Requirements:
Repeat only the lines from the one containing "import bmesh" through the one containing "q.make_compatible(carried.rotation_quaternion)", exactly as written, both ends included.

Clips as scene scripts:
'''
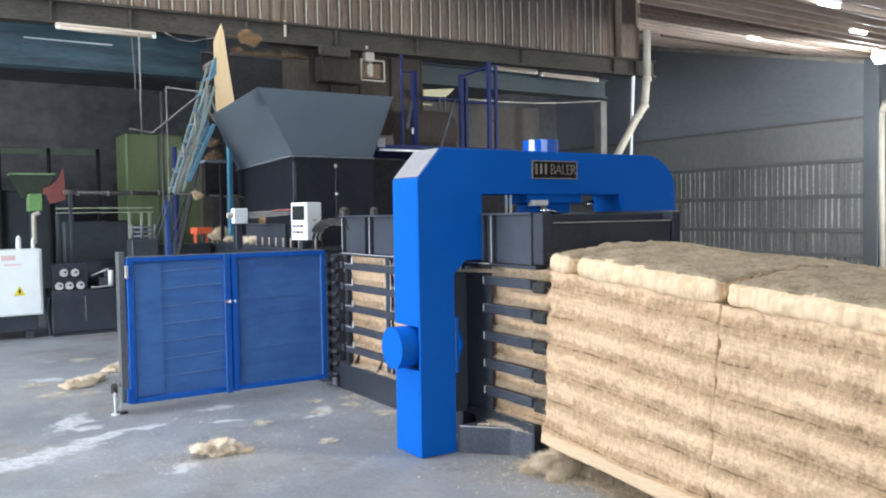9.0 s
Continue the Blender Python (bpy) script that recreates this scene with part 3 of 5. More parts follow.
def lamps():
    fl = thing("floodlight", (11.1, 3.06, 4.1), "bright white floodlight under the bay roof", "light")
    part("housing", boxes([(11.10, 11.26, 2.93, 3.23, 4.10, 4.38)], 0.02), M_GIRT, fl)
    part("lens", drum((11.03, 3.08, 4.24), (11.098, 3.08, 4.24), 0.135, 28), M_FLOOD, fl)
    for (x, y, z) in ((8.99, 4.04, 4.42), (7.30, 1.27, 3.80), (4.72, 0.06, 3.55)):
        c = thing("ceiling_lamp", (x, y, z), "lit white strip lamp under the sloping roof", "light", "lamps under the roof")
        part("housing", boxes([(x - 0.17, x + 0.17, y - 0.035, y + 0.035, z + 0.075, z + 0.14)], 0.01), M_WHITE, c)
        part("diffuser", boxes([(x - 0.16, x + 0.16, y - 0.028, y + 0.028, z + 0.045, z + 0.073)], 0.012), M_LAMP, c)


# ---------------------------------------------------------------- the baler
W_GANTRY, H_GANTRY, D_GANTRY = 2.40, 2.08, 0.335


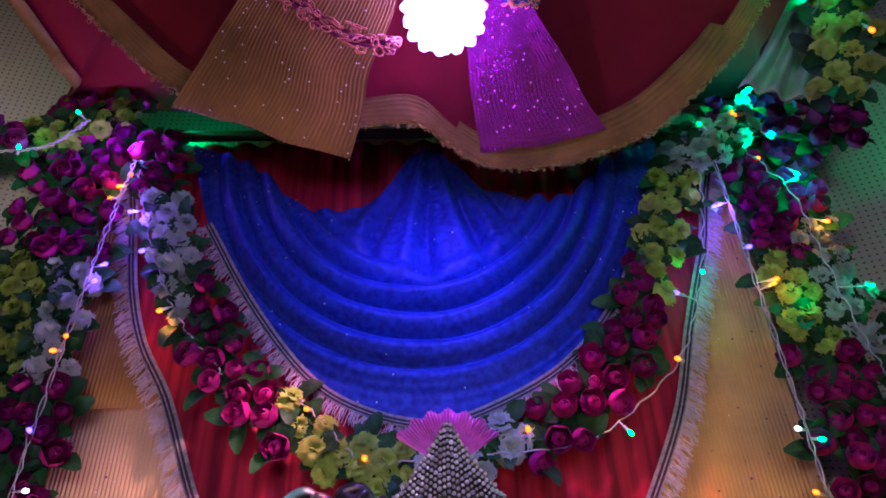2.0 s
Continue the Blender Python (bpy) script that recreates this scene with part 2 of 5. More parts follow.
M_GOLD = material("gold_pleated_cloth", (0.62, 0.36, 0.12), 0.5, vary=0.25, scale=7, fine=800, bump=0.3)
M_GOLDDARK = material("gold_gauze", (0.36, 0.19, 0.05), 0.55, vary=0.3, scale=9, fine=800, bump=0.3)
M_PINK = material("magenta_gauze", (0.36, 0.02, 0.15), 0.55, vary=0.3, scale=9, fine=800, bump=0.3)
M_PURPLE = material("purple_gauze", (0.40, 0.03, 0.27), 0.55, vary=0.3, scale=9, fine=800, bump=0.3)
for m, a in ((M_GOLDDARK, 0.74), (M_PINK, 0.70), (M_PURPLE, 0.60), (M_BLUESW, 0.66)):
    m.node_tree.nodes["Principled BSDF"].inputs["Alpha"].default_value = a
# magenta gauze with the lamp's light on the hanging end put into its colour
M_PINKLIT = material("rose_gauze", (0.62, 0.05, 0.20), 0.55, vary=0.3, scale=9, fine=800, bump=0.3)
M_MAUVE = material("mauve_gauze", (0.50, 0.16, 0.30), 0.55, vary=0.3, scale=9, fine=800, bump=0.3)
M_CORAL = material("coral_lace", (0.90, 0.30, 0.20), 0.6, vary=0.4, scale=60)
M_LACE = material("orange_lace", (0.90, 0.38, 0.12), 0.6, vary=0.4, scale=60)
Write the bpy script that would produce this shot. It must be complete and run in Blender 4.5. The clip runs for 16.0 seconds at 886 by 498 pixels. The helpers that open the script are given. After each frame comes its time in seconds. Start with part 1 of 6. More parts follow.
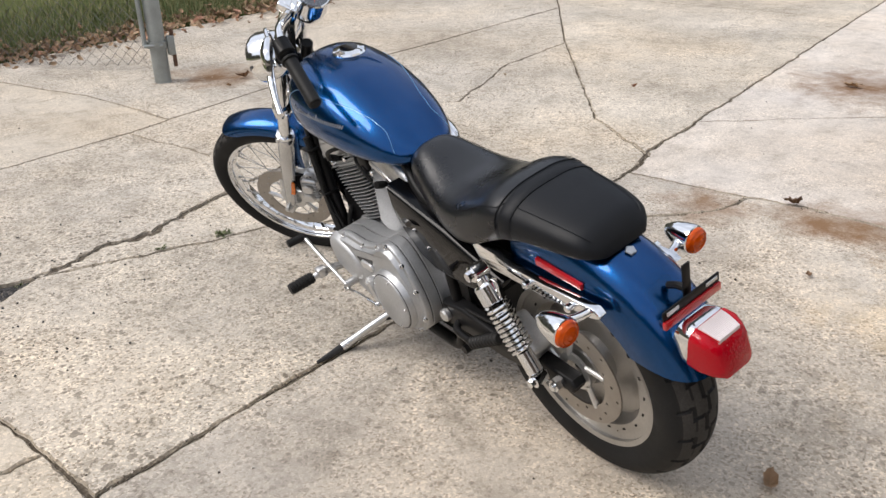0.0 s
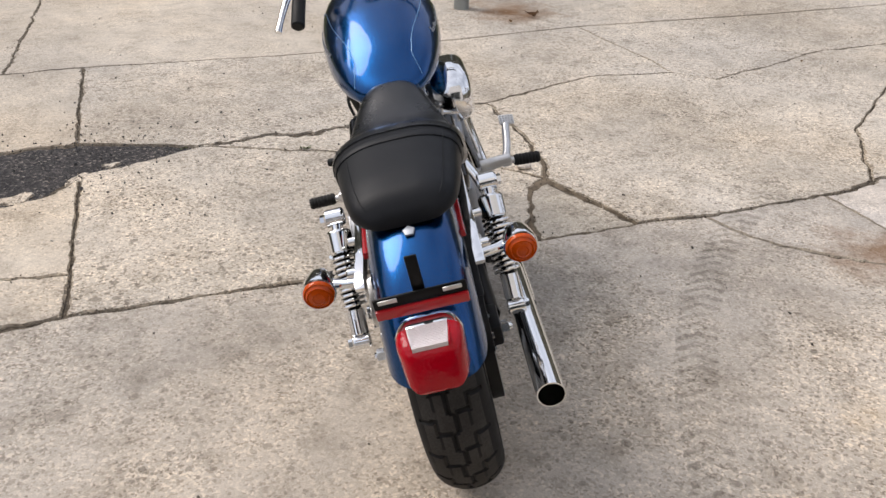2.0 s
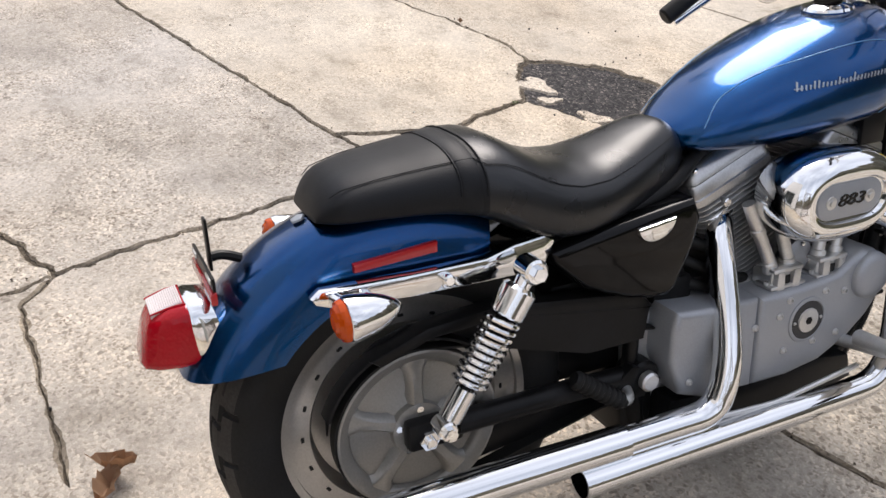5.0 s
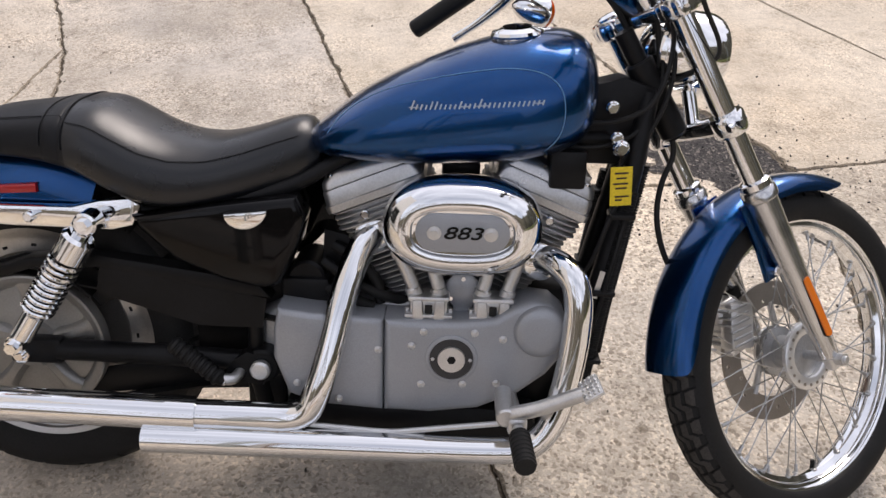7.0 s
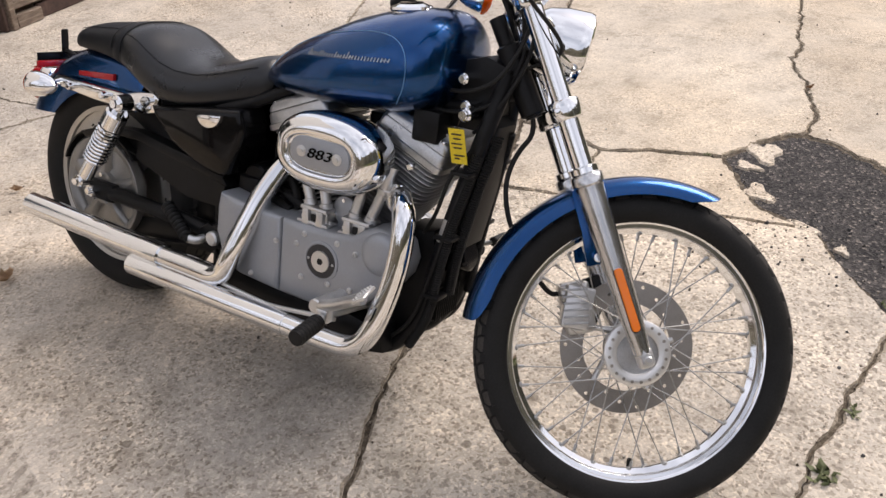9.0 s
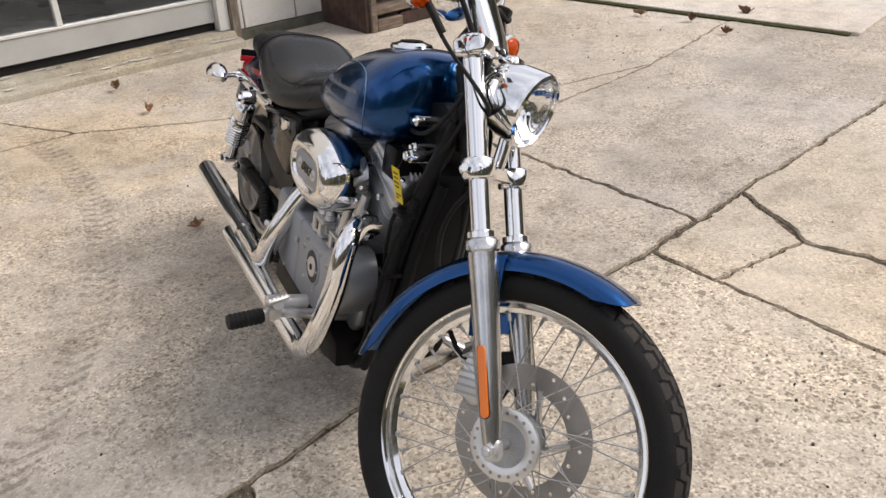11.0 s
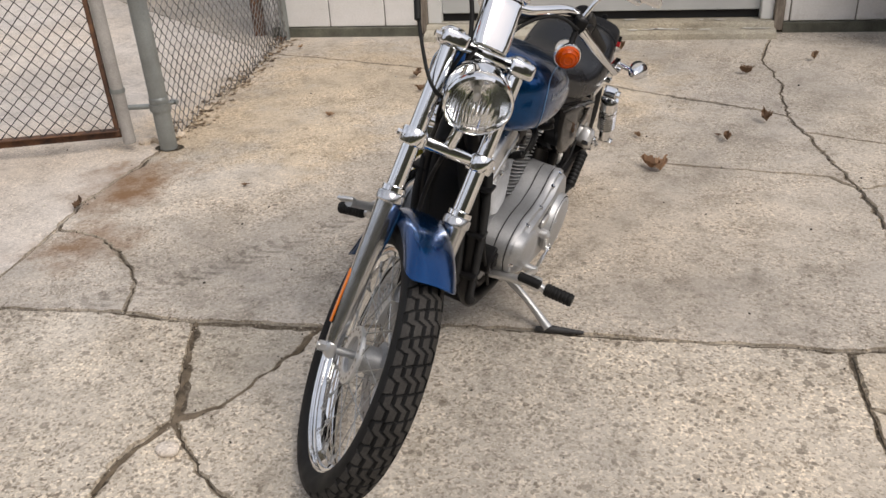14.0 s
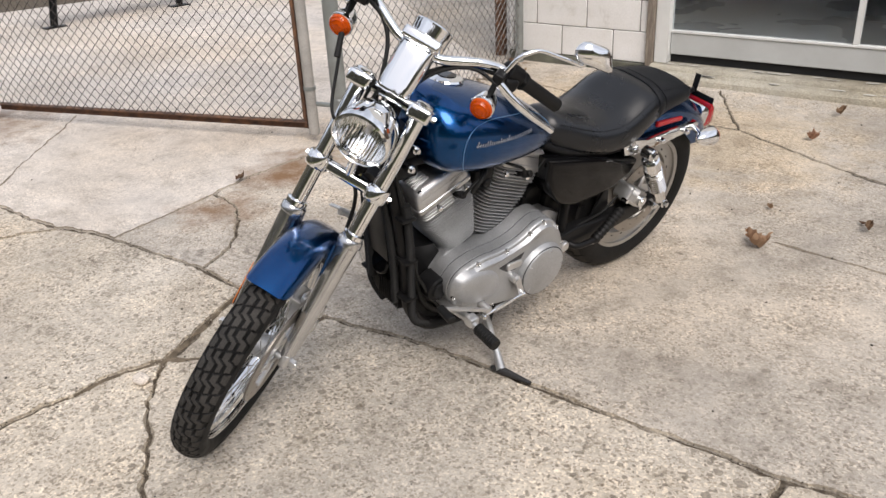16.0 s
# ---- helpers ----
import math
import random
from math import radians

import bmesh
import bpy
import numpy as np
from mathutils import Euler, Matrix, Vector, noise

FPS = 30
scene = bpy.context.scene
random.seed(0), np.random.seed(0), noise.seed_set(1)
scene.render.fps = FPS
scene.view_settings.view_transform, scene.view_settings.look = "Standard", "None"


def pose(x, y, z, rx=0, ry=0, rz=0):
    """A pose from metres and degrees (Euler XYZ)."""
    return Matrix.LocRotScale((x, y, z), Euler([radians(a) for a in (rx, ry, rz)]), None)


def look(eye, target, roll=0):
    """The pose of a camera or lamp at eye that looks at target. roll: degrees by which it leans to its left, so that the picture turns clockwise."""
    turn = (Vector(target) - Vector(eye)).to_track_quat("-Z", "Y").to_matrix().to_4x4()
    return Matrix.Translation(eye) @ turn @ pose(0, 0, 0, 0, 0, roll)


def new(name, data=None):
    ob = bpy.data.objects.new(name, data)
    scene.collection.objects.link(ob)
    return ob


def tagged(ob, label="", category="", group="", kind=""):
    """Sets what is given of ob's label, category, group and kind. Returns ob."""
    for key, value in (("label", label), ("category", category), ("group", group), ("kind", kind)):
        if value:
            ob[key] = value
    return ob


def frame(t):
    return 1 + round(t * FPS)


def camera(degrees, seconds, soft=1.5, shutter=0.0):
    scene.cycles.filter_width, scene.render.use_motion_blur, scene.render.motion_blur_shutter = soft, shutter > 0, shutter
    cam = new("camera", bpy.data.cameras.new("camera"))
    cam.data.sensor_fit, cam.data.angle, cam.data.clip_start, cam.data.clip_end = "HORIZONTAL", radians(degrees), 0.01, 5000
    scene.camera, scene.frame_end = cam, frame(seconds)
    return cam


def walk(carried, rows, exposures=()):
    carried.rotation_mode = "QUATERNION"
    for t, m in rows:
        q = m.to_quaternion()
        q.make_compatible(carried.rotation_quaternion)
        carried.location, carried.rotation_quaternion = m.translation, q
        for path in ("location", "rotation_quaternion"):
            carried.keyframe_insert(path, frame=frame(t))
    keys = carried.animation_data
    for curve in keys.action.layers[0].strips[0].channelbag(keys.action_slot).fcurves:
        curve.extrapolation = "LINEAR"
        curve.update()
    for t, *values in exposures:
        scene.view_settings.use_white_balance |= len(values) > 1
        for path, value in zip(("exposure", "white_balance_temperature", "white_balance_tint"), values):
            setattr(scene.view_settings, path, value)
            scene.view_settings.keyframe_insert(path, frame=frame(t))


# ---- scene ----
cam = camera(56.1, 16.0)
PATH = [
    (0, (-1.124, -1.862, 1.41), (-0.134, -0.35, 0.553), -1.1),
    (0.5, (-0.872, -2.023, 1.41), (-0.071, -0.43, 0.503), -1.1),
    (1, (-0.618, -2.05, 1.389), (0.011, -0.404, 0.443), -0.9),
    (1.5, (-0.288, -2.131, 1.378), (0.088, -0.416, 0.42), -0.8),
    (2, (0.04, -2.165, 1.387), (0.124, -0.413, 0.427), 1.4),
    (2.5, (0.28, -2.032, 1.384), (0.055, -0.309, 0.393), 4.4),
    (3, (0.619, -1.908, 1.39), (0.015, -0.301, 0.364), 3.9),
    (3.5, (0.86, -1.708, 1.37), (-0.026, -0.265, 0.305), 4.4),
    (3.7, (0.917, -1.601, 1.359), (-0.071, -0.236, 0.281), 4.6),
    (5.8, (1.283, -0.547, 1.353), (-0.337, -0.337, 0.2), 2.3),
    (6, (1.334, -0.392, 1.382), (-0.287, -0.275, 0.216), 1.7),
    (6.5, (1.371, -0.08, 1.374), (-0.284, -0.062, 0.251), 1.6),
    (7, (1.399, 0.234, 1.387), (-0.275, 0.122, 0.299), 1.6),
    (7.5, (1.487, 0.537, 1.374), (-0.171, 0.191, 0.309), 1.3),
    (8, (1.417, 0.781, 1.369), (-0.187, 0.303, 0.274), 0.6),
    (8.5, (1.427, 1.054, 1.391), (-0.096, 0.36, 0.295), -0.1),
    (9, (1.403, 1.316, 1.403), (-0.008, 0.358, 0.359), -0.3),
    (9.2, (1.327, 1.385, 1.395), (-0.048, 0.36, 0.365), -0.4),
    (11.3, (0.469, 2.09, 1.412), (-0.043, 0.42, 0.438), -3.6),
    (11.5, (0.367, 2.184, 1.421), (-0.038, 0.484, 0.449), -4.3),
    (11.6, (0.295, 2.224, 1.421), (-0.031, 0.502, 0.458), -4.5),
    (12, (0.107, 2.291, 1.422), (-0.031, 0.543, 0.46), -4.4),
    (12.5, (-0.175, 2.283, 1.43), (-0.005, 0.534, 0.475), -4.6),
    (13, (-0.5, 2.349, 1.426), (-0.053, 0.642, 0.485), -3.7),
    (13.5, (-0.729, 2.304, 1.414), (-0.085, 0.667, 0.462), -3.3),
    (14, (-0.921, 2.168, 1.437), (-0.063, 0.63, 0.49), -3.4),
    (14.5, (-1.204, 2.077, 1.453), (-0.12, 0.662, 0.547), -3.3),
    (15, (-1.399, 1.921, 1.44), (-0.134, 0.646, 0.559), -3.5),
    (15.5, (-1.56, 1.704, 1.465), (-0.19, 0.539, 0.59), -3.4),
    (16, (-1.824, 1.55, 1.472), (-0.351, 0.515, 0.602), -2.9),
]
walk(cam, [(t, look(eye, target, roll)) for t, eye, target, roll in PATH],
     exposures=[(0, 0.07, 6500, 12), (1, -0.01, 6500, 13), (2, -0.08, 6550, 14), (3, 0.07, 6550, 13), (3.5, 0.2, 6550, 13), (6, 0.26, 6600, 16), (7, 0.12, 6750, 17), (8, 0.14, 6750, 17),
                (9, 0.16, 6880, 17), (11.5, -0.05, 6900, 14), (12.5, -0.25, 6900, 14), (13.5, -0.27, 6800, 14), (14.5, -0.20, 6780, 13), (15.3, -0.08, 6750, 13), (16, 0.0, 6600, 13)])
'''
Result of this exercise:
import bmesh
import bpy
import numpy as np
from mathutils import Euler, Matrix, Vector, noise

FPS = 30
scene = bpy.context.scene
random.seed(0), np.random.seed(0), noise.seed_set(1)
scene.render.fps = FPS
scene.view_settings.view_transform, scene.view_settings.look = "Standard", "None"


def pose(x, y, z, rx=0, ry=0, rz=0):
    """A pose from metres and degrees (Euler XYZ)."""
    return Matrix.LocRotScale((x, y, z), Euler([radians(a) for a in (rx, ry, rz)]), None)


def look(eye, target, roll=0):
    """The pose of a camera or lamp at eye that looks at target. roll: degrees by which it leans to its left, so that the picture turns clockwise."""
    turn = (Vector(target) - Vector(eye)).to_track_quat("-Z", "Y").to_matrix().to_4x4()
    return Matrix.Translation(eye) @ turn @ pose(0, 0, 0, 0, 0, roll)


def new(name, data=None):
    ob = bpy.data.objects.new(name, data)
    scene.collection.objects.link(ob)
    return ob


def tagged(ob, label="", category="", group="", kind=""):
    """Sets what is given of ob's label, category, group and kind. Returns ob."""
    for key, value in (("label", label), ("category", category), ("group", group), ("kind", kind)):
        if value:
            ob[key] = value
    return ob


def frame(t):
    return 1 + round(t * FPS)


def camera(degrees, seconds, soft=1.5, shutter=0.0):
    scene.cycles.filter_width, scene.render.use_motion_blur, scene.render.motion_blur_shutter = soft, shutter > 0, shutter
    cam = new("camera", bpy.data.cameras.new("camera"))
    cam.data.sensor_fit, cam.data.angle, cam.data.clip_start, cam.data.clip_end = "HORIZONTAL", radians(degrees), 0.01, 5000
    scene.camera, scene.frame_end = cam, frame(seconds)
    return cam


def walk(carried, rows, exposures=()):
    carried.rotation_mode = "QUATERNION"
    for t, m in rows:
        q = m.to_quaternion()
        q.make_compatible(carried.rotation_quaternion)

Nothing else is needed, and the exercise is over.